[Data records]
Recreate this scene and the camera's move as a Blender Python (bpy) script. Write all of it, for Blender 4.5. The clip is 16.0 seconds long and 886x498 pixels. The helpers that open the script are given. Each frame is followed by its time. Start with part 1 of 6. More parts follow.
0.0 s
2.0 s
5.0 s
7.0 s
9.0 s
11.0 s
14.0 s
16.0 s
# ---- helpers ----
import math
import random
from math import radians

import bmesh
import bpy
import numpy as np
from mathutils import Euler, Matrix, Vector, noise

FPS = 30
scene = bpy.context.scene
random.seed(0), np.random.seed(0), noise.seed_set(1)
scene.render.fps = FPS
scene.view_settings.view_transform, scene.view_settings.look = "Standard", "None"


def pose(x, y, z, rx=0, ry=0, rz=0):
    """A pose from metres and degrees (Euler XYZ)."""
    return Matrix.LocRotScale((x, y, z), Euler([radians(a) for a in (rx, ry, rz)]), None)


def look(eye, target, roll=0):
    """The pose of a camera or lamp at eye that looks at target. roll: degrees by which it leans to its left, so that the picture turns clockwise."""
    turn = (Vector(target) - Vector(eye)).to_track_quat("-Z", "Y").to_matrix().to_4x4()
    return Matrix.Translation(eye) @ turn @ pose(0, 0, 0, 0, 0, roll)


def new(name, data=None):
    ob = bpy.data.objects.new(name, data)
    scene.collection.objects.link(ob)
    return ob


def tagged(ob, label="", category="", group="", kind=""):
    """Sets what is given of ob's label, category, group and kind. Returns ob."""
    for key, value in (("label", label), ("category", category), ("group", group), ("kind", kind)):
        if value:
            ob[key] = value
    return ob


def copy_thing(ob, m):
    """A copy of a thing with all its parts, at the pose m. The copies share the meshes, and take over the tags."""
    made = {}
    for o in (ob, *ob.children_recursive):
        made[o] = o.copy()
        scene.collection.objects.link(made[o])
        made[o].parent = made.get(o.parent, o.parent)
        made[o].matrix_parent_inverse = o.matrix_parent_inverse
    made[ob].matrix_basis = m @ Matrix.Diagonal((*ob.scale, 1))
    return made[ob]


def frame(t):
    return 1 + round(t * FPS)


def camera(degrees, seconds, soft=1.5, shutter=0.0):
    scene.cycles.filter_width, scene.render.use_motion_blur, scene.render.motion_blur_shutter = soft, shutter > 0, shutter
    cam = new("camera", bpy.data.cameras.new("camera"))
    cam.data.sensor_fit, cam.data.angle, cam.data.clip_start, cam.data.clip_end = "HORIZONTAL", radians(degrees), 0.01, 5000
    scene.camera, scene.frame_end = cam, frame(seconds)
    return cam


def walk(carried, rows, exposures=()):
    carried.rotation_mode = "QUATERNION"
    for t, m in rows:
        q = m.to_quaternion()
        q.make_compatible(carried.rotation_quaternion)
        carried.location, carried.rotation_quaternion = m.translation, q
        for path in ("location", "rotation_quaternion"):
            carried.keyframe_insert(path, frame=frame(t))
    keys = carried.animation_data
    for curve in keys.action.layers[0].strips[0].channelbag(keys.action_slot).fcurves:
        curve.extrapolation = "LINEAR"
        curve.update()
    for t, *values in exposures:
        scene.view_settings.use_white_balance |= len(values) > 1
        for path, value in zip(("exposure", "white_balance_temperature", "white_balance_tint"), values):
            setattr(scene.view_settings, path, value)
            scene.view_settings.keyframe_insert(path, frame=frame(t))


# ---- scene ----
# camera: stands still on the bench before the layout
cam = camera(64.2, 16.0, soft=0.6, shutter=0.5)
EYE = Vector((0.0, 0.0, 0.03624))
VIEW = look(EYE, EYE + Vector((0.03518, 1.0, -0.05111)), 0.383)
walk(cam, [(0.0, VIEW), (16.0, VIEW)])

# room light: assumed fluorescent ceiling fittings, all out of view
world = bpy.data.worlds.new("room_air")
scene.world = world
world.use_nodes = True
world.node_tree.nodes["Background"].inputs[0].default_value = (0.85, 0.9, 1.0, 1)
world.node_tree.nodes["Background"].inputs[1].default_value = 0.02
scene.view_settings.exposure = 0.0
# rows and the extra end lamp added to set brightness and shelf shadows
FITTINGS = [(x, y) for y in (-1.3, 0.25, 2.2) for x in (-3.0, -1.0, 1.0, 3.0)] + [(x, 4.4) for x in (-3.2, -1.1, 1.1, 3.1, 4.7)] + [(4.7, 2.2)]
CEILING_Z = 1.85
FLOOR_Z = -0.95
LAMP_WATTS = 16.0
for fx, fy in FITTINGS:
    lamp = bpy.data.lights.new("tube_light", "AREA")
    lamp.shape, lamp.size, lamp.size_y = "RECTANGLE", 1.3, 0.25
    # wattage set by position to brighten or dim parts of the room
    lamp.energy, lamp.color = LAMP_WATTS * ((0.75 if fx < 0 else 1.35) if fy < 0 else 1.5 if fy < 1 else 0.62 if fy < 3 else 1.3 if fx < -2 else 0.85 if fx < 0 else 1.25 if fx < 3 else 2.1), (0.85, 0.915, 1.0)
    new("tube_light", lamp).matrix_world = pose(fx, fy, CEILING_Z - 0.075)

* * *

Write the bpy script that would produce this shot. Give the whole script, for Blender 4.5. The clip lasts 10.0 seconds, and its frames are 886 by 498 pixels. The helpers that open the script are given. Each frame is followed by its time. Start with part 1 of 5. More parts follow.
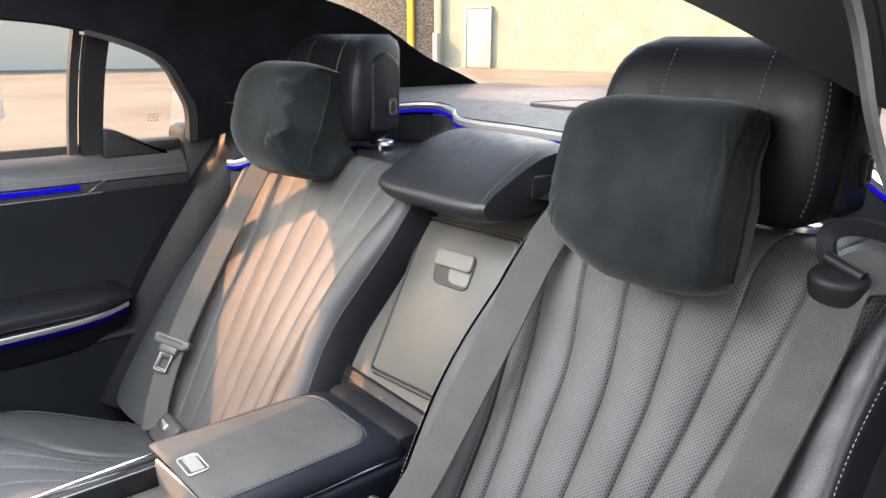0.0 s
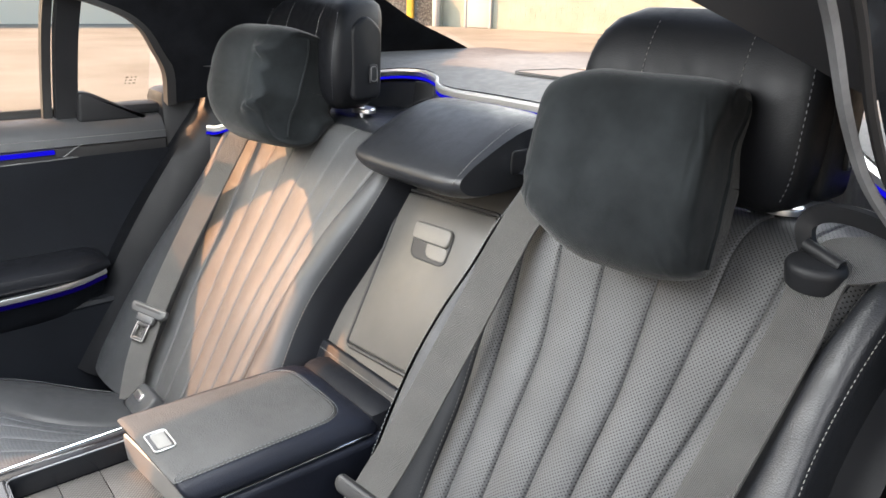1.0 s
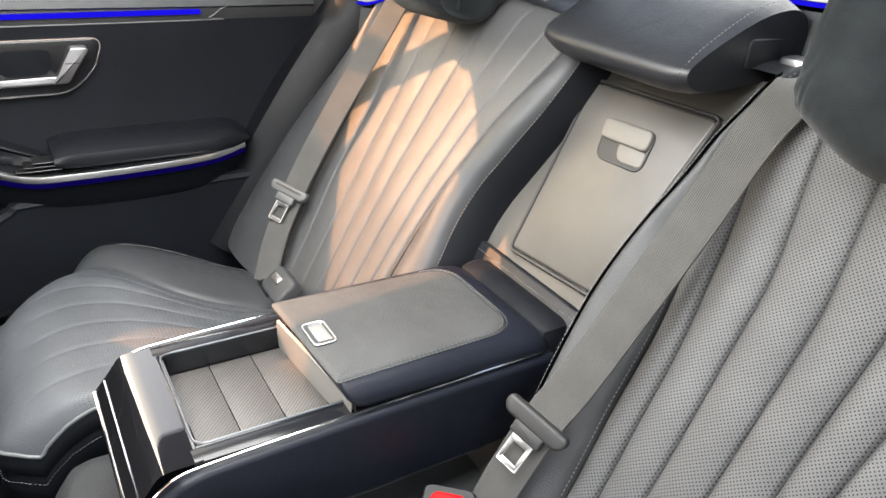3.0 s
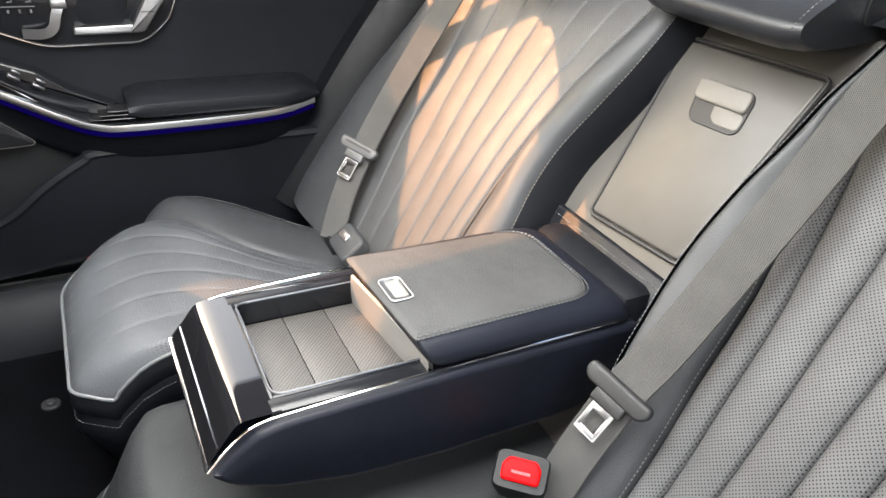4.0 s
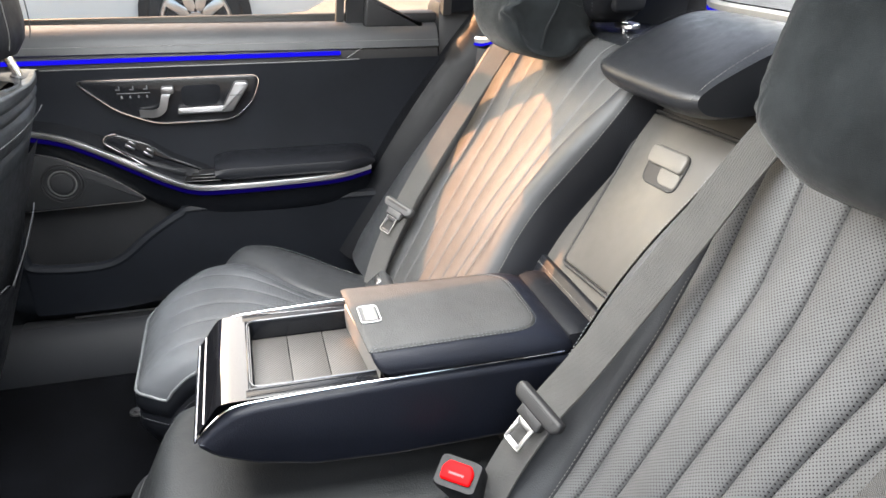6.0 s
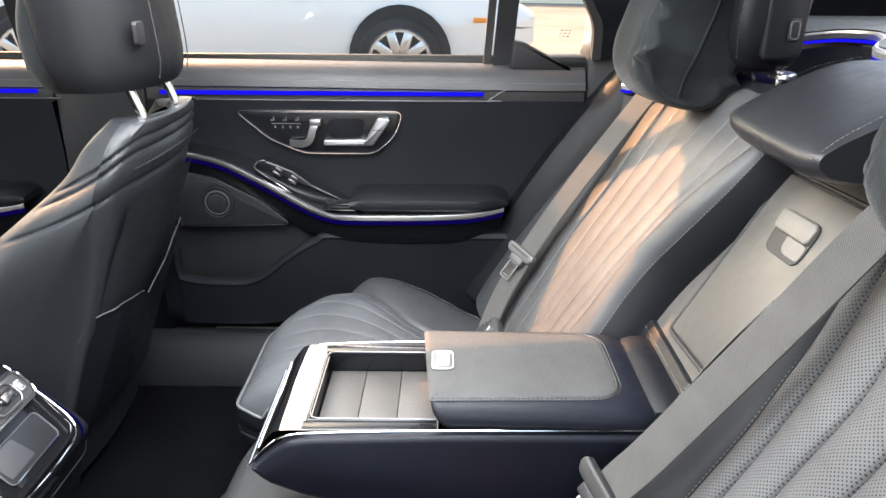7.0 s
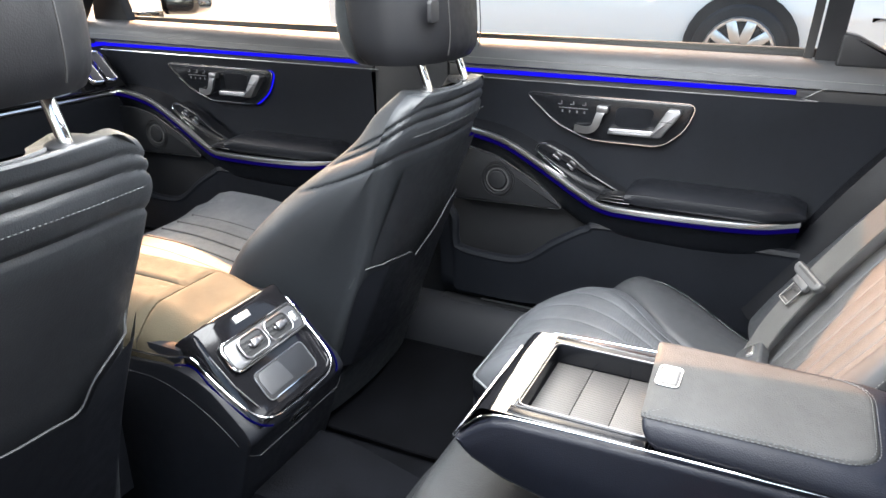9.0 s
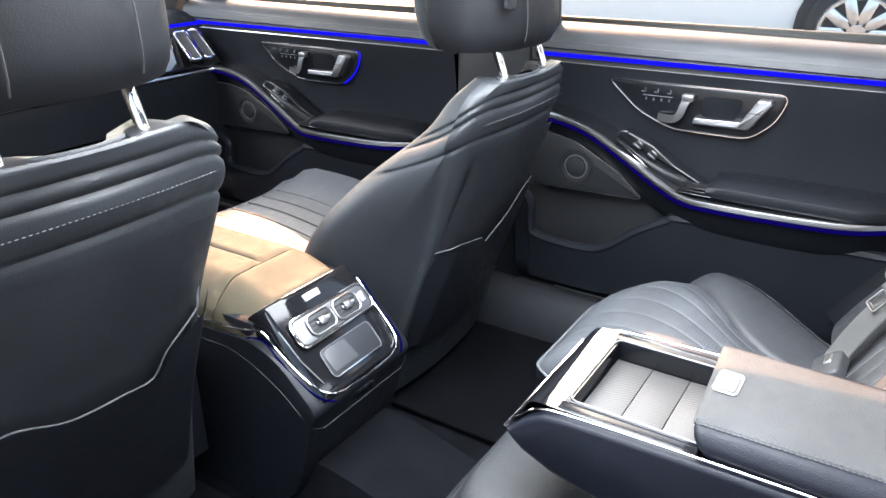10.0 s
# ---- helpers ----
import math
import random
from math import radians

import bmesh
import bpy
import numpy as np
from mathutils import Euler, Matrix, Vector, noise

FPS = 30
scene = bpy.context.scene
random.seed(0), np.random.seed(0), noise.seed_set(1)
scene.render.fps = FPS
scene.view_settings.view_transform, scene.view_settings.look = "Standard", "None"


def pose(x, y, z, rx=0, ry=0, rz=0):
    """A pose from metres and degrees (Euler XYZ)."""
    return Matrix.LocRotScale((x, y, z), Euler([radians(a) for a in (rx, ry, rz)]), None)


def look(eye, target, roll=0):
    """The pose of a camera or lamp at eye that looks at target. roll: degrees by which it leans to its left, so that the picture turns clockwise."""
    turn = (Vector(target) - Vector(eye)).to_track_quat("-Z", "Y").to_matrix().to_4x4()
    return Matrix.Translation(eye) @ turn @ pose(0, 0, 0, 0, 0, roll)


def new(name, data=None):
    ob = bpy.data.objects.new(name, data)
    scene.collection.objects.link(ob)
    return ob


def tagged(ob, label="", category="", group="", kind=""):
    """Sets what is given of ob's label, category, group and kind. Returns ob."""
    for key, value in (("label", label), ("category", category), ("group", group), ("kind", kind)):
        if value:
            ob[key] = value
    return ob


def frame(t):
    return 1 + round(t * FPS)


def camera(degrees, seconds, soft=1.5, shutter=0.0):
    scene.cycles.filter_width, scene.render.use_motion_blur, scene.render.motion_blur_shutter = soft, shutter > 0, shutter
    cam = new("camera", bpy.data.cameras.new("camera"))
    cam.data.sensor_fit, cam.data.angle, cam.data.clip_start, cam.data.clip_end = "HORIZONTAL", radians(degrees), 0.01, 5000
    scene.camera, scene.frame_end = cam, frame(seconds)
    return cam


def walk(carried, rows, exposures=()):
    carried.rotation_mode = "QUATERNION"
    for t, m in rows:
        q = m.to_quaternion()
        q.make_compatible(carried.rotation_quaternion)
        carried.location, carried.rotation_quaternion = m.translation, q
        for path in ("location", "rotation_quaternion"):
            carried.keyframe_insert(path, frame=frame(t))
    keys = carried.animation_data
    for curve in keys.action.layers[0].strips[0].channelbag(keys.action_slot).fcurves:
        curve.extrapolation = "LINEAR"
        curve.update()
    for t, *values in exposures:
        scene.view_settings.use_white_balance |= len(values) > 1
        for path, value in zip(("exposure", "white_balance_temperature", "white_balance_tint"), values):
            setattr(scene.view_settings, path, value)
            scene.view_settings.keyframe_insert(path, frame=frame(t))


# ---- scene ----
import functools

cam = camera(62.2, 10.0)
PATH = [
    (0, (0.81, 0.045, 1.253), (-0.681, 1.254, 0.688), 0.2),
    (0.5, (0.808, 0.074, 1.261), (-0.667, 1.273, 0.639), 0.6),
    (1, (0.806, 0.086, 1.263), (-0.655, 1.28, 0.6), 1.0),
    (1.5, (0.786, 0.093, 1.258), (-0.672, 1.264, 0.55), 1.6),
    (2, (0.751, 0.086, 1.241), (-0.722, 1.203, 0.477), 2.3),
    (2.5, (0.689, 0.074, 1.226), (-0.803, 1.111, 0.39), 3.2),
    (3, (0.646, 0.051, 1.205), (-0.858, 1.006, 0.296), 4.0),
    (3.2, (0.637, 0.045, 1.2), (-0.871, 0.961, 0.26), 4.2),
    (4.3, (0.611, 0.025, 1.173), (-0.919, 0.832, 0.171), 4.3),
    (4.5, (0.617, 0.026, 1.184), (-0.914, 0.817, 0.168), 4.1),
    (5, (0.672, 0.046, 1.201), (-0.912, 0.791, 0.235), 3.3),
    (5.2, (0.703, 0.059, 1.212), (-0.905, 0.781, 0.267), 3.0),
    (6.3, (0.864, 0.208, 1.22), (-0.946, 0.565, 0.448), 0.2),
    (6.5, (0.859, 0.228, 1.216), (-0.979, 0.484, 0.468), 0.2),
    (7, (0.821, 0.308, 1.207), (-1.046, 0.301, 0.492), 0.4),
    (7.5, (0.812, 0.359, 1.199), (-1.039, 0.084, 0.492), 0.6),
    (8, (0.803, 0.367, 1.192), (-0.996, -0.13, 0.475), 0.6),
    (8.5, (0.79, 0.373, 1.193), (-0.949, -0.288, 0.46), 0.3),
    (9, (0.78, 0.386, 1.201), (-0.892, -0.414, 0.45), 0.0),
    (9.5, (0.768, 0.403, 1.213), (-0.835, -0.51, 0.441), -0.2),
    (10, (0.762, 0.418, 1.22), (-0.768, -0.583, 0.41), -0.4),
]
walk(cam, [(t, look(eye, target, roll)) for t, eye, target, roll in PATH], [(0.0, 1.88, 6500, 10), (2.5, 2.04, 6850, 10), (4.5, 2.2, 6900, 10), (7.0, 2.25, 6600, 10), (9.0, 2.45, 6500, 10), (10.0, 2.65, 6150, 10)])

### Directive
Only lines that contain the word "this" are wanted; copy each of them.

### Answer to the exercise
Recreate this scene and the camera's move as a Blender Python (bpy) script. Write all of it, for Blender 4.5. The clip is 16.0 seconds long and 886x498 pixels. The helpers that open the script are given. Each frame is followed by its time. Start with part 1 of 6. More parts follow.
Write the bpy script that would produce this shot. Give the whole script, for Blender 4.5. The clip lasts 10.0 seconds, and its frames are 886 by 498 pixels. The helpers that open the script are given. Each frame is followed by its time. Start with part 1 of 5. More parts follow.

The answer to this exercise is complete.